THE TASK -
Only the number is wanted: count the lines in the data with "that" in them.

§ §

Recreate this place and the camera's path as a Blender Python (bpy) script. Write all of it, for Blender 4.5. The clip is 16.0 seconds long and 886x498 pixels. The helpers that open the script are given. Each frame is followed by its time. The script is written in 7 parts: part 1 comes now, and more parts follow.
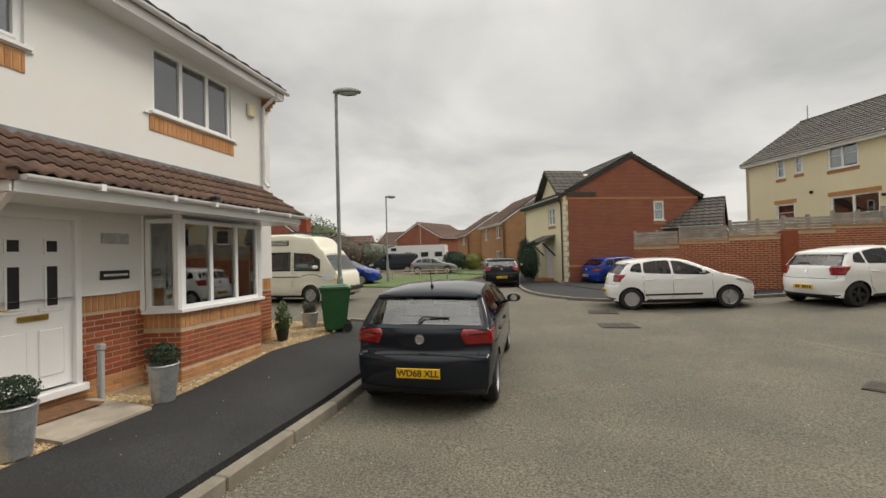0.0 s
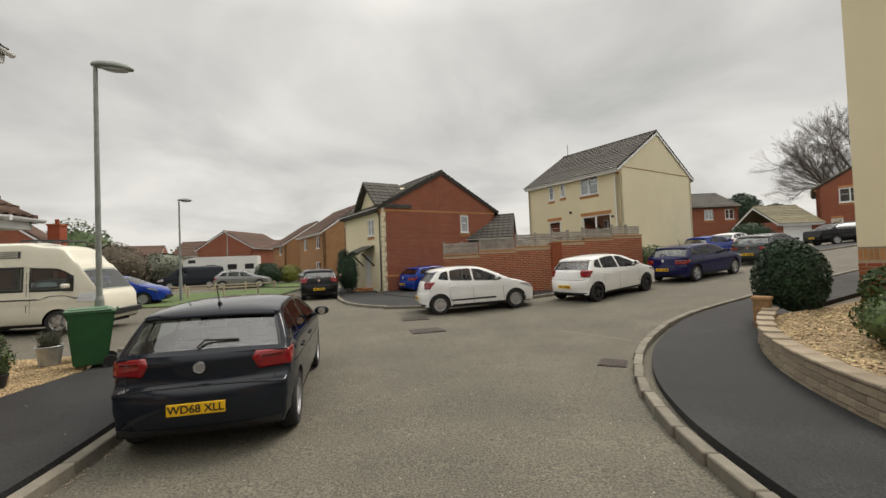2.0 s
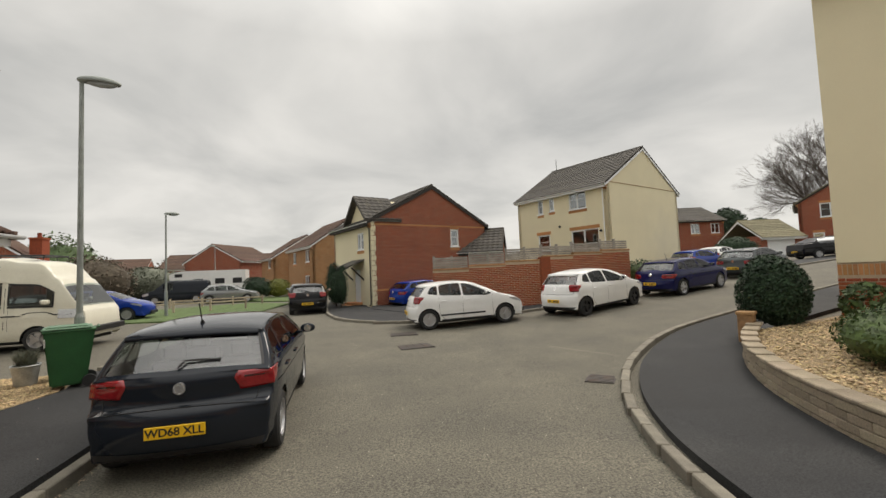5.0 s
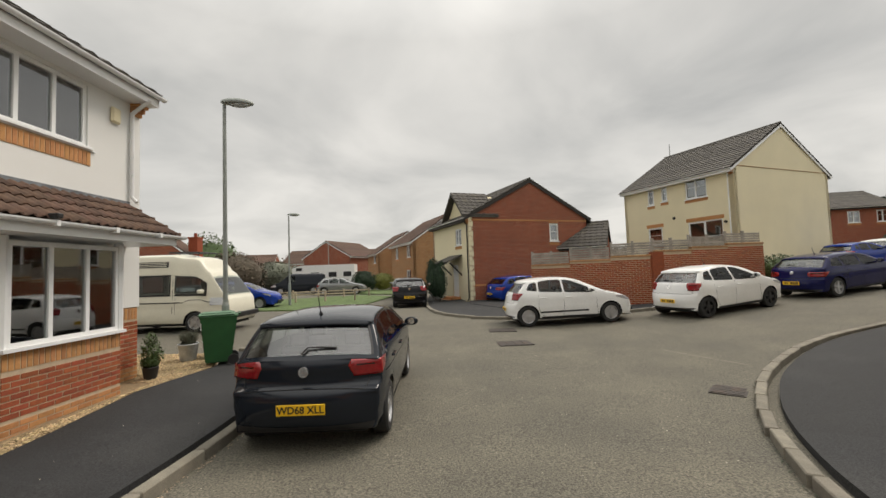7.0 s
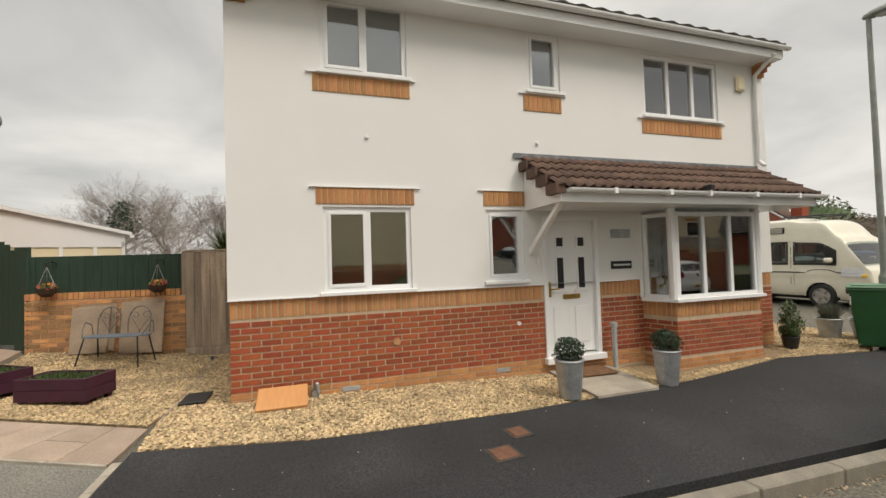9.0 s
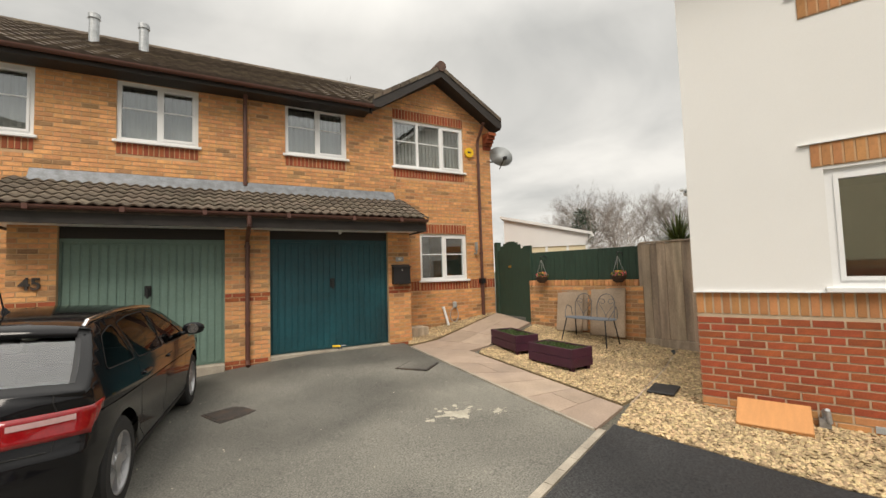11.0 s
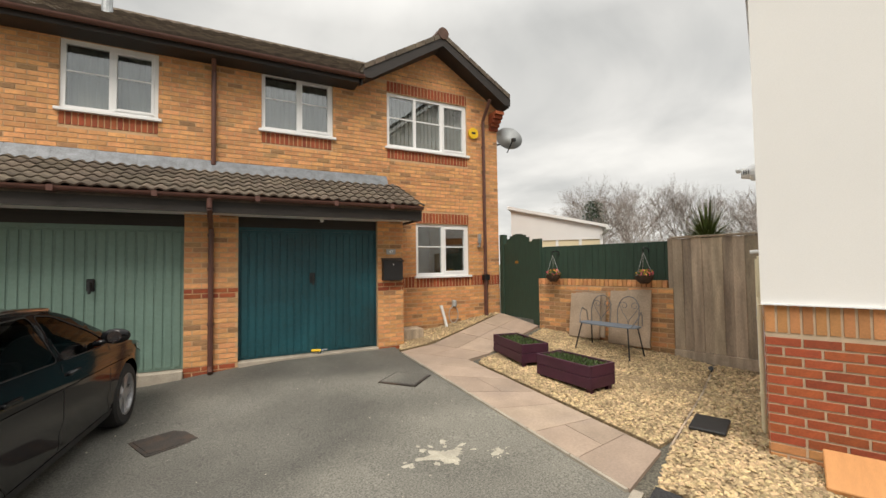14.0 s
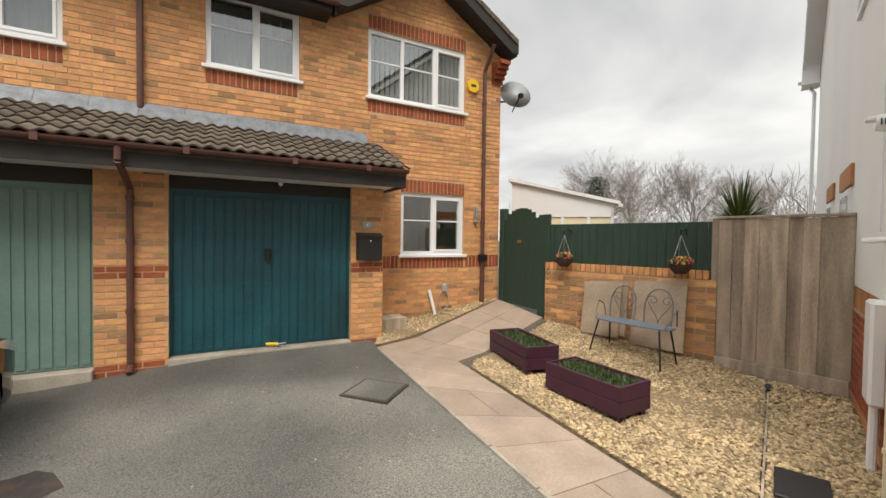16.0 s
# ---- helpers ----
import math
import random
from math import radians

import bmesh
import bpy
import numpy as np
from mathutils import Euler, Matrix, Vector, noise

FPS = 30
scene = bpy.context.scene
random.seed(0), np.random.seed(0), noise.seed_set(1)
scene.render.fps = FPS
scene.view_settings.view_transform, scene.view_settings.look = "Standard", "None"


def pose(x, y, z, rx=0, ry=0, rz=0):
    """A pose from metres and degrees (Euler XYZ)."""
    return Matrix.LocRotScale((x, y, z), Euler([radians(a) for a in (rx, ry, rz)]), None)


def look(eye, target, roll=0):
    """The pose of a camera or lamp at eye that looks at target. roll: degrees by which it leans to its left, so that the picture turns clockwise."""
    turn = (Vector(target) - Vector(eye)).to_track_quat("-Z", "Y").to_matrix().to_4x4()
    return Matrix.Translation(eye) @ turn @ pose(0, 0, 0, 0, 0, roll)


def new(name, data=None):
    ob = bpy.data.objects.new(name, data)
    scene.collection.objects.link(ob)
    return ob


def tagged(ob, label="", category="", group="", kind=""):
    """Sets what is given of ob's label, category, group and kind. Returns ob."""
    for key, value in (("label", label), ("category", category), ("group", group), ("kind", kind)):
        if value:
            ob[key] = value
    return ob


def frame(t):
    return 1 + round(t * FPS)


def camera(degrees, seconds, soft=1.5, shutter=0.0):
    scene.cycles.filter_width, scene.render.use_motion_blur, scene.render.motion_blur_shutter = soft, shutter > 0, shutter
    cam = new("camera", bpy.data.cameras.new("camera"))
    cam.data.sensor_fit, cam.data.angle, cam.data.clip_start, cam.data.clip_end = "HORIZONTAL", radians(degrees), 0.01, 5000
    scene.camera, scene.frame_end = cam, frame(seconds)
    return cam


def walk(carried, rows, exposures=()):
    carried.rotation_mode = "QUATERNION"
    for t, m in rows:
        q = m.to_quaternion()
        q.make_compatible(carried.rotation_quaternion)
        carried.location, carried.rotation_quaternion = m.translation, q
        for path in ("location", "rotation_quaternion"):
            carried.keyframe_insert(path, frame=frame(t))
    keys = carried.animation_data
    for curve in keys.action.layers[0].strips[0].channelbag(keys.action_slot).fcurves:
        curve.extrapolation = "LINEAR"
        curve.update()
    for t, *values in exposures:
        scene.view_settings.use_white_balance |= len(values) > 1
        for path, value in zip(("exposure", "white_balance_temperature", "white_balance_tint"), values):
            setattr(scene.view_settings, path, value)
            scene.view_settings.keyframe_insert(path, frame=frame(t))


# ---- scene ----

§ §

EXERCISE SOLUTION -
2